ウ 津波浸水想定区域周辺の住民による防災訓練の方針は、決めているか。

—答弁(行政経営部長)関係機関及び自主防災組織等との協調体制の強化を目的とした訓練を実施する方針を、地域防災計画に定めているところであります。

エ 津波浸水想定区域周辺の住民が、行政区単位などで自主防災訓練を実施する場合の対応はどうか。

—答弁(行政経営部長)災害等への対応として、これまでも自主防災組織からの要請を受けて、組織の指導等を担当所管する消防署等と連携しながら、それぞれ対応してきているところであり、津波災害につきましても、同様に対応して参りたいと考えております。

オ 津波浸水想定区域周辺の防災スピーカーの放送について、「内容が聞き取りにくい、何をしゃべっているかわからない」との住民の苦情があるが改善策はあるのか。
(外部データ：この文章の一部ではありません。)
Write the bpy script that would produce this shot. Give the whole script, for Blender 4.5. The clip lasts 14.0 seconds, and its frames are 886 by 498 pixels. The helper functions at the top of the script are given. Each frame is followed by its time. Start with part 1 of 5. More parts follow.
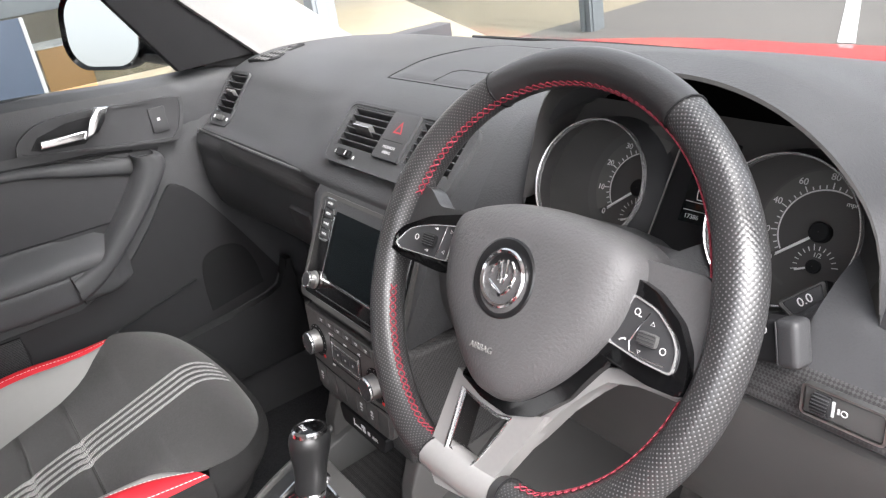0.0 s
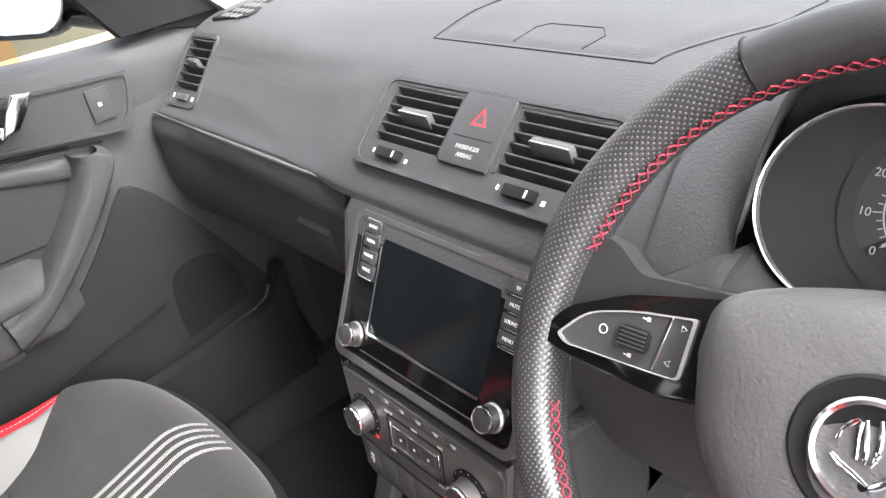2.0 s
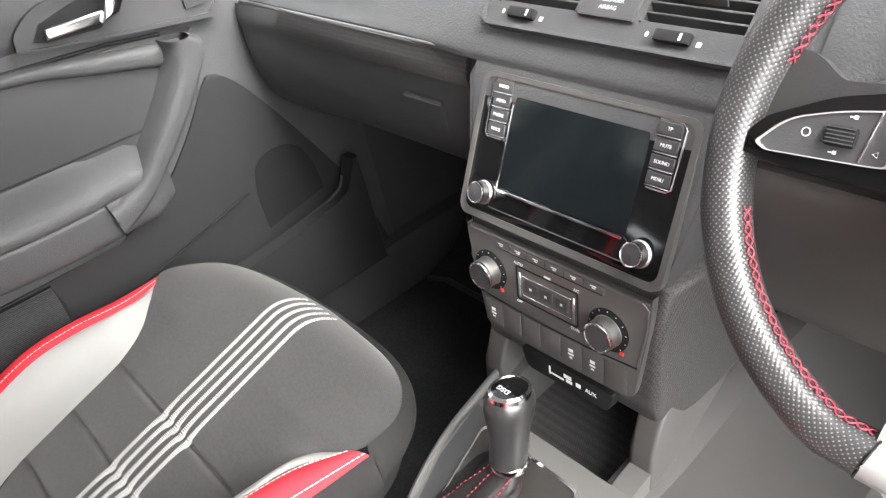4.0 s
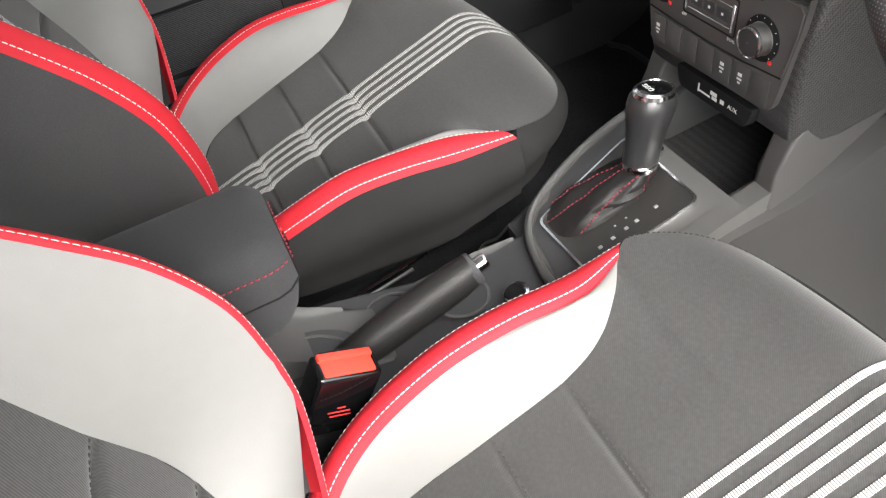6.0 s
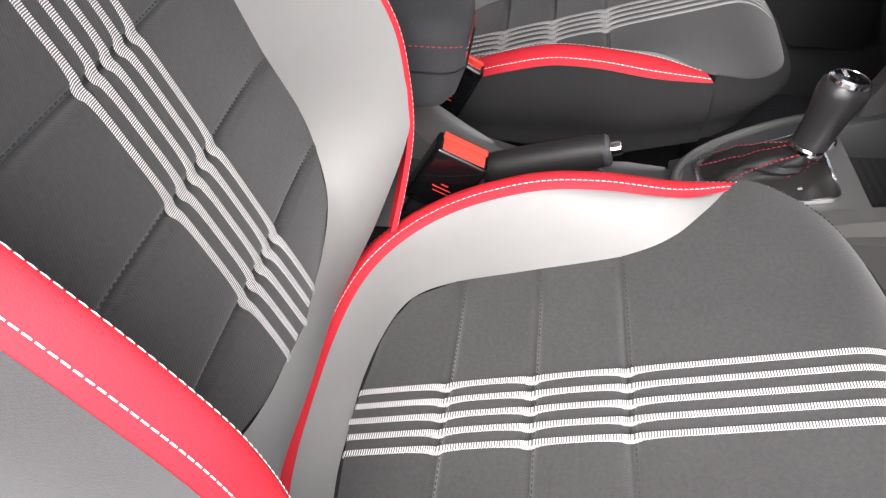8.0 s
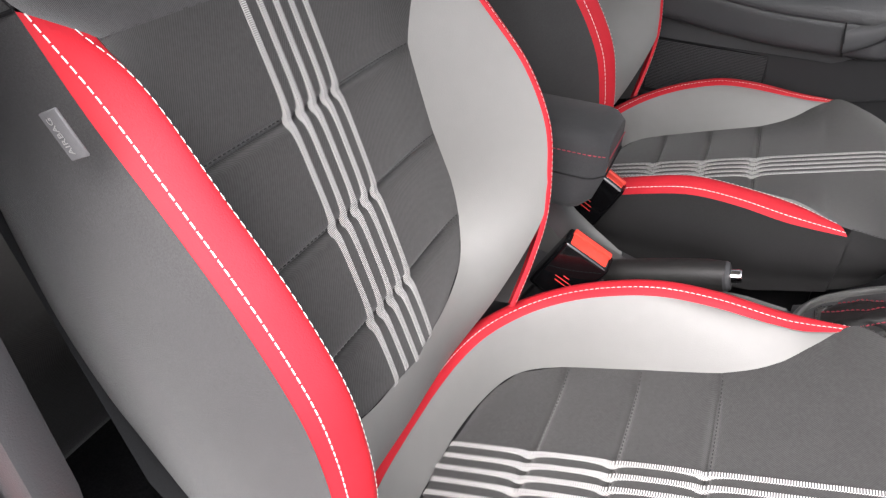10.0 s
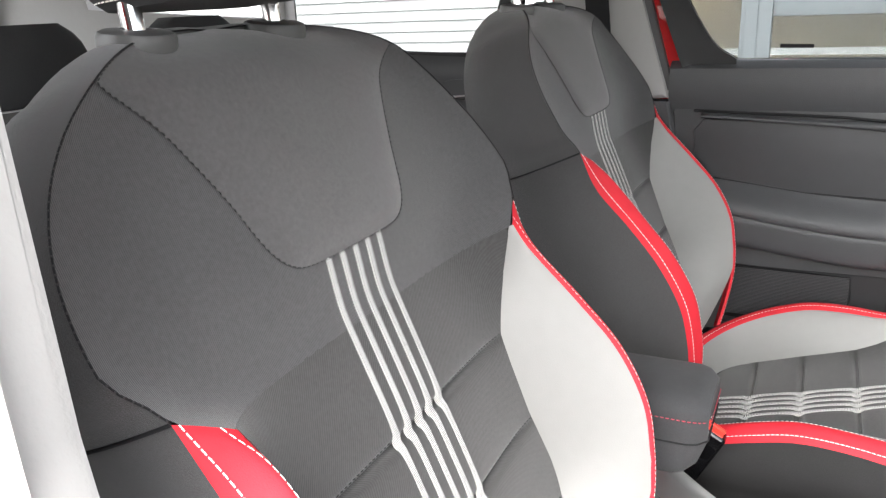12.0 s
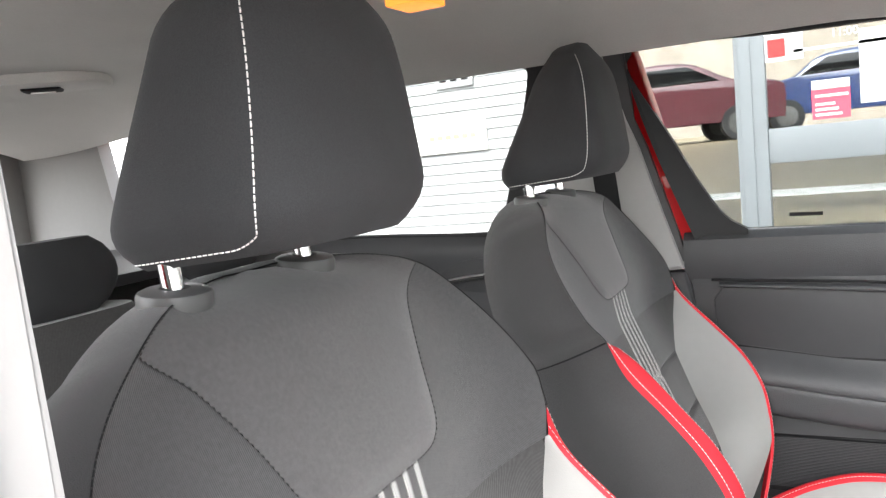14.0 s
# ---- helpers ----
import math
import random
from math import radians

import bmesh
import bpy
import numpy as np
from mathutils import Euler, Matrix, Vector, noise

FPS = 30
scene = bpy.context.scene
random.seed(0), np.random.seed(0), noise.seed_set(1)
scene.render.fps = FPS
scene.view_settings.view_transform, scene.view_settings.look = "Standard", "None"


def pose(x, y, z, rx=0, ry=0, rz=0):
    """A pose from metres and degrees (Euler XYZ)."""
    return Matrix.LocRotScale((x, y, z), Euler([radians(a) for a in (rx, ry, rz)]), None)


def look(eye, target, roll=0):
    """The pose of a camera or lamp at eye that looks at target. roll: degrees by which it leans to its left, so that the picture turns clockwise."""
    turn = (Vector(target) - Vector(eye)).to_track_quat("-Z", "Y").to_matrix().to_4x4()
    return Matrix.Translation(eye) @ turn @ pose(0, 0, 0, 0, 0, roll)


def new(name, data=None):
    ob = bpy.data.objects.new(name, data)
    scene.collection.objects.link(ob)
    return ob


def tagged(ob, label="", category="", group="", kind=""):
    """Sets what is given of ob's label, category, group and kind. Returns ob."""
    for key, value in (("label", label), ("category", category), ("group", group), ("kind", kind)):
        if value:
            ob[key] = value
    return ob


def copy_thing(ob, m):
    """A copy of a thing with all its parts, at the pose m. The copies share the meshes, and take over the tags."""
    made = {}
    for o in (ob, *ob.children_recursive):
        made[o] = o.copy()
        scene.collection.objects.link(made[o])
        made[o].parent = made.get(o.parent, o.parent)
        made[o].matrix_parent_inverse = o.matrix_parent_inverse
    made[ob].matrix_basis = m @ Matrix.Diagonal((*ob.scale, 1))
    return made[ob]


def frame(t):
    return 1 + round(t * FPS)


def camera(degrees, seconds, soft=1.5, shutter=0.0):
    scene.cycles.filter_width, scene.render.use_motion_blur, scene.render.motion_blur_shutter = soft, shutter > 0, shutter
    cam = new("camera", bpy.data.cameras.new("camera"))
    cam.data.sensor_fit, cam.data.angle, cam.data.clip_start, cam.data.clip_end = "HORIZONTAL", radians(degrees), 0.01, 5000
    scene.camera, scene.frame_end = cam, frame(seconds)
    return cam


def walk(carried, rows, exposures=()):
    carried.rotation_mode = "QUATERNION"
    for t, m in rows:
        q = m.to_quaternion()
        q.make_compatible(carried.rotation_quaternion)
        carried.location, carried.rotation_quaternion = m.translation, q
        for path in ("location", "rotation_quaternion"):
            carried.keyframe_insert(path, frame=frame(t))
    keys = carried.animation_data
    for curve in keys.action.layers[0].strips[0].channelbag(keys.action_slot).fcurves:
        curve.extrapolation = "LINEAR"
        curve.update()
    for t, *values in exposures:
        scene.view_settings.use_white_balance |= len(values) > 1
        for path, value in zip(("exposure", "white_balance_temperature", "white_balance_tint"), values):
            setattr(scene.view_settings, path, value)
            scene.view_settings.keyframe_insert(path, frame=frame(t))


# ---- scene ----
cam = camera(59.8, 14.0, soft=1.3)
PATH = [
    (0, (0.79, -0.167, 1.29), (-0.758, 0.804, 0.478), -9.2),
    (0.5, (0.701, -0.14, 1.287), (-0.805, 0.868, 0.441), -9.2),
    (1, (0.601, -0.11, 1.284), (-0.873, 0.912, 0.4), -9.6),
    (1.5, (0.52, -0.097, 1.269), (-0.931, 0.925, 0.347), -10.3),
    (2, (0.455, -0.094, 1.268), (-0.97, 0.923, 0.301), -11.5),
    (2.2, (0.438, -0.102, 1.269), (-0.977, 0.922, 0.295), -11.5),
    (4.3, (0.419, -0.269, 1.241), (-0.945, 0.634, 0.091), -13.0),
    (4.5, (0.422, -0.29, 1.233), (-0.944, 0.579, 0.06), -13.0),
    (5, (0.447, -0.322, 1.221), (-0.925, 0.438, -0.02), -13.5),
    (5.5, (0.501, -0.327, 1.202), (-0.879, 0.237, -0.13), -15.3),
    (6, (0.567, -0.318, 1.189), (-0.84, 0.045, -0.186), -14.6),
    (6.5, (0.634, -0.3, 1.17), (-0.799, -0.125, -0.214), -12.7),
    (7, (0.703, -0.27, 1.155), (-0.747, -0.261, -0.223), -10.0),
    (7.5, (0.75, -0.247, 1.134), (-0.72, -0.366, -0.218), -5.4),
    (7.7, (0.766, -0.246, 1.124), (-0.713, -0.399, -0.214), -3.2),
    (9.8, (0.884, -0.198, 1.122), (-0.689, -0.765, 0.024), 3.9),
    (10, (0.883, -0.204, 1.129), (-0.705, -0.801, 0.069), 3.5),
    (10.5, (0.878, -0.21, 1.151), (-0.74, -0.883, 0.187), 2.2),
    (11, (0.876, -0.221, 1.175), (-0.777, -0.966, 0.331), 0.1),
    (11.5, (0.876, -0.228, 1.203), (-0.803, -1.033, 0.472), -1.3),
    (12, (0.871, -0.238, 1.224), (-0.832, -1.088, 0.611), -2.5),
    (12.5, (0.869, -0.242, 1.246), (-0.854, -1.124, 0.742), -3.5),
    (13, (0.868, -0.248, 1.261), (-0.876, -1.143, 0.864), -4.5),
    (13.5, (0.867, -0.251, 1.275), (-0.894, -1.148, 0.97), -5.3),
    (14, (0.862, -0.255, 1.285), (-0.912, -1.15, 1.055), -5.7),
]
EXPOSURES = [(0.0, 2.7, 6500, 12), (1.0, 2.95, 6500, 12), (2.0, 3.32, 6500, 12), (4.5, 3.8, 6650, 9), (5.0, 3.9, 6600, 9), (5.5, 3.5, 6600, 8), (6.0, 2.95, 6650, 9), (6.5, 2.62, 6550, 11), (7.0, 2.55, 6500, 14), (7.5, 2.5, 6500, 14), (10.0, 2.3, 6500, 14), (11.0, 2.7, 6500, 12), (12.0, 3.12, 6500, 10), (14.0, 3.52, 6500, 10)]
walk(cam, [(t, look(eye, target, roll)) for t, eye, target, roll in PATH], EXPOSURES)

# ---- world and light ----
world = bpy.data.worlds.new("world")
scene.world = world
world.use_nodes = True
_wn = world.node_tree
_sky = _wn.nodes.new("ShaderNodeTexSky")
_sky.sky_type, _sky.sun_disc = "NISHITA", False
_sky.sun_elevation, _sky.sun_rotation = radians(50), radians(88)
_sky.air_density, _sky.dust_density = 1.0, 4.0
_veil = _wn.nodes.new("ShaderNodeHueSaturation")
_veil.inputs["Saturation"].default_value = 0.22
_wn.links.new(_sky.outputs[0], _veil.inputs["Color"])
_wn.links.new(_veil.outputs[0], _wn.nodes["Background"].inputs[0])
_wn.nodes["Background"].inputs[1].default_value = 0.15
sun = new("sun", bpy.data.lights.new("sun", "SUN"))
sun.data.energy, sun.data.angle, sun.data.color = 0.65, radians(60), (1.0, 0.985, 0.965)
sun.matrix_world = look((6.4, 0.2, 7.6), (0, 0, 0))


# ---- materials ----
def material(name, col, rough=0.6, metal=0.0, scale=80.0, var=0.25, bump=0.15, bump_scale=None, coat=0.0, spec=0.5, big=6.0):
    """A surface with grain, a slow unevenness and fine relief."""
    m = bpy.data.materials.new(name)
    m.use_nodes = True
    nt = m.node_tree
    b = nt.nodes["Principled BSDF"]
    b.inputs["Roughness"].default_value = rough
    b.inputs["Metallic"].default_value = metal
    b.inputs["Coat Weight"].default_value = coat
    b.inputs["Specular IOR Level"].default_value = spec
    tc = nt.nodes.new("ShaderNodeTexCoord")
    n1 = nt.nodes.new("ShaderNodeTexNoise")
    n1.inputs["Scale"].default_value, n1.inputs["Detail"].default_value = scale, 4
    n2 = nt.nodes.new("ShaderNodeTexNoise")
    n2.inputs["Scale"].default_value, n2.inputs["Detail"].default_value = big, 3
    mix = nt.nodes.new("ShaderNodeMath")
    mix.operation = "MULTIPLY_ADD"
    mix.inputs[1].default_value = 0.5
    add = nt.nodes.new("ShaderNodeMath")
    add.operation = "MULTIPLY"
    add.inputs[1].default_value = 0.5
    nt.links.new(tc.outputs["Object"], n1.inputs["Vector"])
    nt.links.new(tc.outputs["Object"], n2.inputs["Vector"])
    nt.links.new(n2.outputs[0], add.inputs[0])
    nt.links.new(n1.outputs[0], mix.inputs[0])
    nt.links.new(add.outputs[0], mix.inputs[2])
    ramp = nt.nodes.new("ShaderNodeValToRGB")
    ramp.color_ramp.elements[0].position, ramp.color_ramp.elements[1].position = 0.3, 0.7
    ramp.color_ramp.elements[0].color = (*[c * (1 - var) for c in col], 1)
    ramp.color_ramp.elements[1].color = (*[min(1, c * (1 + var)) for c in col], 1)
    nt.links.new(mix.outputs[0], ramp.inputs[0])
    nt.links.new(ramp.outputs[0], b.inputs["Base Color"])
    if bump:
        n3 = nt.nodes.new("ShaderNodeTexNoise")
        n3.inputs["Scale"].default_value, n3.inputs["Detail"].default_value = bump_scale or scale * 6, 3
        nt.links.new(tc.outputs["Object"], n3.inputs["Vector"])
        bp = nt.nodes.new("ShaderNodeBump")
        bp.inputs["Strength"].default_value, bp.inputs["Distance"].default_value = bump, 0.001
        nt.links.new(n3.outputs[0], bp.inputs["Height"])
        nt.links.new(bp.outputs[0], b.inputs["Normal"])
    return m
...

—答弁(行政経営部長)津波警報・注意報等につきましては、防災行政無線による一斉伝達のほか、通報を受けた海岸を有する消防署や消防団の出動車両等によるサイレン・拡声放送によって周知する計画としております。
また、防災行政無線の屋外拡声子局は、海岸にいる方が自主的に警戒避難されることを期待して、補完的に情報を伝達することを目的としております。
従いまして、沿岸部であっても比較的機密性の高い屋内や、海岸から離れた場所におきましては、お質しのとおり、聞こえづらい場合もありますことから、このたび作成しました津波ハザードマップにも記載しておりますが、市民の皆さまには、テレビ、ラジオをはじめ、インターネット等を通じて、自ら情報を入手することの重要性について引き続き、啓発に努めて参りたいと考えております。

カ 津波浸水想定区域周辺の住民との情報共有と訓練の実施を行い、防災力・危機管理対応力を高めることを事業化する計画はあるか。

—答弁(行政経営部長)市民一人ひとりが、津波災害に備えて、防災力・危機管理対応力を高めていただくよう、津波ハザードマップを活用した市役所出前講座をはじめ、住民主体の自主防災組織等を対象としたいわゆる災害図上訓練の実施など、関係機関との連携を図りながら、引き続き、様々な機会を活用して、継続的な啓発に努めて参りたいと考えております。